_WORK TO DO_
From the listing below, copy only the lines from the line that contains "Continue the Blender" to the line that contains "1.808), (-1.10, 1.797)])", counting those two lines as part of the copy.

_RECORDED DATA_
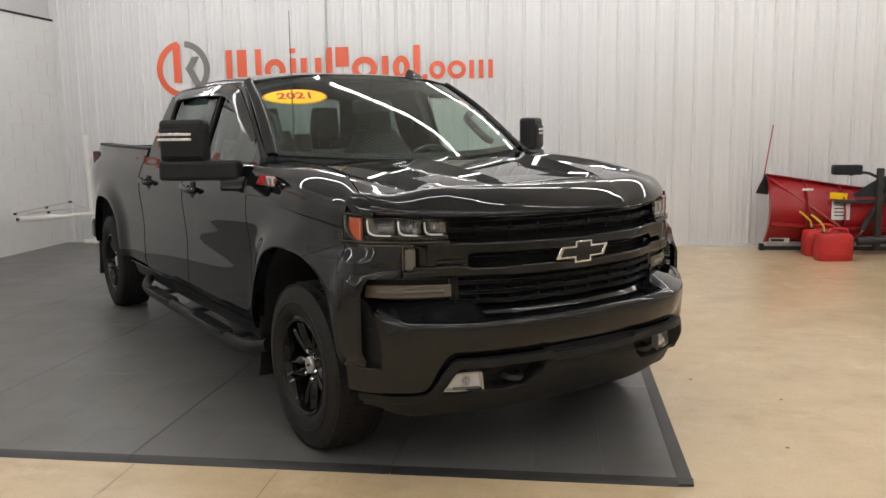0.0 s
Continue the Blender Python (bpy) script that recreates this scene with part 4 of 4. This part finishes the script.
part("flap_button", lathe([(0, 0.004), (0.016, 0.003), (0.019, 0.0), (0.016, -0.004), (0, -0.004)], 16), PLASTIC, fuel, "small black button", place=pose(-3.03, body_y(-3.03, 0.935), 0.935))
part("bed_floor", box((-4.68, -0.84, 0.80), (-2.88, 0.84, 0.86)), PLASTIC, truck, "black bed liner")
part("bed_front", box((-2.90, -0.86, 0.55), (-2.85, 0.86, 1.33)), PAINT, truck, bevel=0.008)
part("tailgate", box((-4.71, -0.83, 0.62), (-4.65, 0.83, 1.355)), PAINT, truck, "glossy black tailgate", bevel=0.012)
part("bed_box", box((-4.64, -0.83, 0.86), (-4.62, 0.83, 1.30)), PLASTIC, truck)

# cab
cab_y = lambda z: 0.905 - 0.36 * (z - 1.28)
roof_mid = curve_of([(-2.63, 1.768), (-2.56, 1.80), (-2.4, 1.828), (-1.9, 1.845), (-1.5, 1.835), (-1.25, 1.818), (-1.16, 1.808), (-1.10, 1.797)])


def plate_holes(outer, holes, depth, f):
    bm = bmesh.new()
    made = []
    for w in (0.0, depth):
        edges, rings = [], []
        for loop in (outer, *holes):
            vs = [bm.verts.new(f(u, v, w)) for u, v in loop]
            edges += [bm.edges.new((vs[i], vs[(i + 1) % len(vs)])) for i in range(len(vs))]
            rings.append(vs)
        bmesh.ops.triangle_fill(bm, use_beauty=True, use_dissolve=False, edges=edges)
        made.append(rings)
    for a, b in zip(*made):
        for i in range(len(a)):
            j = (i + 1) % len(a)
            bm.faces.new((a[i], a[j], b[j], b[i]))
    return bm


cab_outline = [(-0.585, 1.285), (-0.60, 1.335), (-0.80, 1.475), (-1.02, 1.628), (-1.15, 1.715), (-1.24, 1.752), (-1.5, 1.765), (-2.0, 1.772), (-2.42, 1.762), (-2.54, 1.742), (-2.63, 1.70), (-2.69, 1.62), (-2.735, 1.51), (-2.785, 1.36), (-2.79, 1.26), (-1.7, 1.285)]
win_front = rounded([(-0.70, 1.298), (-0.685, 1.35), (-0.77, 1.42), (-1.0, 1.562), (-1.22, 1.68), (-1.36, 1.716), (-1.565, 1.72), (-1.59, 1.302)], 0.04, 5)
win_rear = rounded([(-1.73, 1.302), (-1.735, 1.72), (-2.38, 1.718), (-2.49, 1.69), (-2.525, 1.40), (-2.44, 1.305)], 0.045, 5)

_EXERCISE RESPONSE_
Continue the Blender Python (bpy) script that recreates this scene with part 4 of 4. This part finishes the script.
part("flap_button", lathe([(0, 0.004), (0.016, 0.003), (0.019, 0.0), (0.016, -0.004), (0, -0.004)], 16), PLASTIC, fuel, "small black button", place=pose(-3.03, body_y(-3.03, 0.935), 0.935))
part("bed_floor", box((-4.68, -0.84, 0.80), (-2.88, 0.84, 0.86)), PLASTIC, truck, "black bed liner")
part("bed_front", box((-2.90, -0.86, 0.55), (-2.85, 0.86, 1.33)), PAINT, truck, bevel=0.008)
part("tailgate", box((-4.71, -0.83, 0.62), (-4.65, 0.83, 1.355)), PAINT, truck, "glossy black tailgate", bevel=0.012)
part("bed_box", box((-4.64, -0.83, 0.86), (-4.62, 0.83, 1.30)), PLASTIC, truck)

# cab
cab_y = lambda z: 0.905 - 0.36 * (z - 1.28)
roof_mid = curve_of([(-2.63, 1.768), (-2.56, 1.80), (-2.4, 1.828), (-1.9, 1.845), (-1.5, 1.835), (-1.25, 1.818), (-1.16, 1.808), (-1.10, 1.797)])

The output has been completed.